In their second year, the team formed a relationship with Forrest Farm in Warneton, Hainaut, on the French border and not far southeast of Poperinge—the town most often associated with Belgian hops. (Forrest Farm’s notable clients include the nearby De Ranke brewery, which uses its whole cones year-round.)
Halfway Crooks added Forrest Farm to their existing imported hop orders, and suddenly they were receiving Belgian-grown Brewers Gold, East Kent Goldings—and a once-wild hop called 7784, named for the farm’s postal code. That hop, found in 1994, “kind of reminds me of Amarillo and its story,” Cooper says, referring to that hop’s accidental discovery in Washington state in 1990.
The 7784 hop is expressive, he says. “You’re getting a lot more fennel, spicy, pepper characteristics,” he says. “Any expression from German hops, it’s kind of amplified. American hops are very, very expressive. German hops are kind of subtle. [These] Belgian hops are in between.”
In their case, the terroir of the hops seems to have more influence than the traits of specific varieties. The Belgian hops can be interchangeable—as when this beer gets a charge of Belgian-grown Cascades in the whirlpool. “It’s extremely orange zest,” Cooper says. “Very citrusy and kind of in-between a lemon and an orange.”
That whirlpool addition provides most of the hop flavor. Because the beer is naturally carbonated, Cooper sees no reason to open up the fermentor for a dry-hop addition. “Some of the Noble hops can start to get into an intense, vegetal-like, green-tea or hay character” when dry-hopped, Cooper says. Instead, they pack them into the whirlpool.
The beer is bitter, too–to the tune of just over 50 IBUs. “We want a lot of hop presence in this beer,” Cooper says. “And all of our saisons [also] have a significant hop presence.”
A Three-Strain Blend
Cooper says the ingredients for the beer have been somewhat fluid—except when it comes to yeast. That is consistent with Sanguine. It’s also unique.
“A lot of saisons in America, especially cleaner ones, were very ester-forward to me, with not a lot of hop character,” Cooper says. When trying to balance the characters driven by the yeast and hops, they looked for a relatively neutral strain—“understated, subtle,” Cooper says—yet one that still had some of the hallmark Belgian qualities.
Instead of one strain, they chose three.
To reach their goal, Cooper and Van Ginderachter arrived at a blend of two dried ale strains and one lager. The “base” yeast is Fermentis SafLager W-34/70, making up 70 percent of the blend by weight. Then, SafAle S-33 makes up 27 percent, while SafAle T-58 makes up just 3 percent. Cooper says the more neutral character of the 34/70 and S-33 strains really helps to temper the spicy T-58, while the fermentation still produces some desirable Belgian-ish esters.

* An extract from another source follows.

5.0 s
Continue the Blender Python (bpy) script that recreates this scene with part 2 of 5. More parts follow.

They ferment Sanguine at about 64–65°F (18°C) in noninsulated, glycol-chilled transport vessels. “We’ve tried different temperatures, but this gives us the expression that we want [and] a healthy fermentation between all three yeasts,” Cooper says.

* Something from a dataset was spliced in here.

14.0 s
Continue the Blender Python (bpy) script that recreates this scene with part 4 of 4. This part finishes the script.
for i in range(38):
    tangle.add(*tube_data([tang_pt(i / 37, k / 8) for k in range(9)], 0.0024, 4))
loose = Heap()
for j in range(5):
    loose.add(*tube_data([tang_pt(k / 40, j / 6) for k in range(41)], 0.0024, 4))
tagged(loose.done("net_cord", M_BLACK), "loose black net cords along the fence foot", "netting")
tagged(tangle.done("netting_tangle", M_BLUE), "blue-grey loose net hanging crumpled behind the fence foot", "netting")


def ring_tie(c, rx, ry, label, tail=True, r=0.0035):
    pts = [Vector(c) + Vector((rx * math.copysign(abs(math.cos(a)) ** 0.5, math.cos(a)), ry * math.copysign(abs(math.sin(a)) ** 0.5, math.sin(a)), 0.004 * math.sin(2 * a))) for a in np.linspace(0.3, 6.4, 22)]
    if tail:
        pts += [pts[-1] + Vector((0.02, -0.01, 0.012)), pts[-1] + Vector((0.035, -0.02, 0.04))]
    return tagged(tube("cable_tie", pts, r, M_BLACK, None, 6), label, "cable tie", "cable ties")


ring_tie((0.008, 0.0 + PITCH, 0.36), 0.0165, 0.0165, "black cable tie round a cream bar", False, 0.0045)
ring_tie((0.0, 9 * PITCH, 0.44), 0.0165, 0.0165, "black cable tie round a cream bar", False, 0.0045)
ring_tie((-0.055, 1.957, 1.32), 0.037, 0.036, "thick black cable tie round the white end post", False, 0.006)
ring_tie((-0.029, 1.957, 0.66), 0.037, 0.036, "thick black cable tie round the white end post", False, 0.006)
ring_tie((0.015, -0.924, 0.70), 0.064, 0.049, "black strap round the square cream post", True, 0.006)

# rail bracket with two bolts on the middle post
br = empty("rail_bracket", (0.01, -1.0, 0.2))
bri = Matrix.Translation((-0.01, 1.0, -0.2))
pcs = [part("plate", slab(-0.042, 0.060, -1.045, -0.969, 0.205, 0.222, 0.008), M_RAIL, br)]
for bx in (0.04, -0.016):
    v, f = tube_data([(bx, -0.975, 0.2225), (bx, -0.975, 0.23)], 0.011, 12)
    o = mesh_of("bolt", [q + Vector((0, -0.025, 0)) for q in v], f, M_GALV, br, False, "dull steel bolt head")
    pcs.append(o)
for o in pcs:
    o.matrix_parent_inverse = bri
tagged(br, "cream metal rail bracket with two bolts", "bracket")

Sulfur can be a problem. They’ll condition the beer at 50°F (10°C) for three weeks, and that can help drive away the sulfur—but they’ve also, at times, had to blow it off just before packaging. “It’s one of the hardest beers we make,” Cooper says. “It’s just very finicky, and you need to taste it. But when it’s done right, it’s beautiful.”
A Brewers’ Beer
Why Sanguine? The name stands for optimism and for being at ease.
“We named this beer with the optimism that people would fall in love with it,” Cooper says. “We [hoped] it would embody our vision of a community-driven space, one that offered lower-ABV options and became a place to be at ease for a post-work beer or gathering of the community around us.”
How has that fared for Halfway Crooks, more than five years on?
“I don’t really know anyone who comes here for these types of beers anymore,” Cooper says. “They’re definitely falling out of favor with most craft-beer drinkers.” Still, he says Sanguine sells enough for the brewery to keep making it—even if, sometimes, the brewers feel like they’re just making it for themselves. “I hope that [changes] one day.”
Meanwhile, the beer does have some dedicated fans who are grateful that it remains a fixture. “We chased this beer for four years, trying to find the flavor profile,” Cooper says. “This is where we ended up.”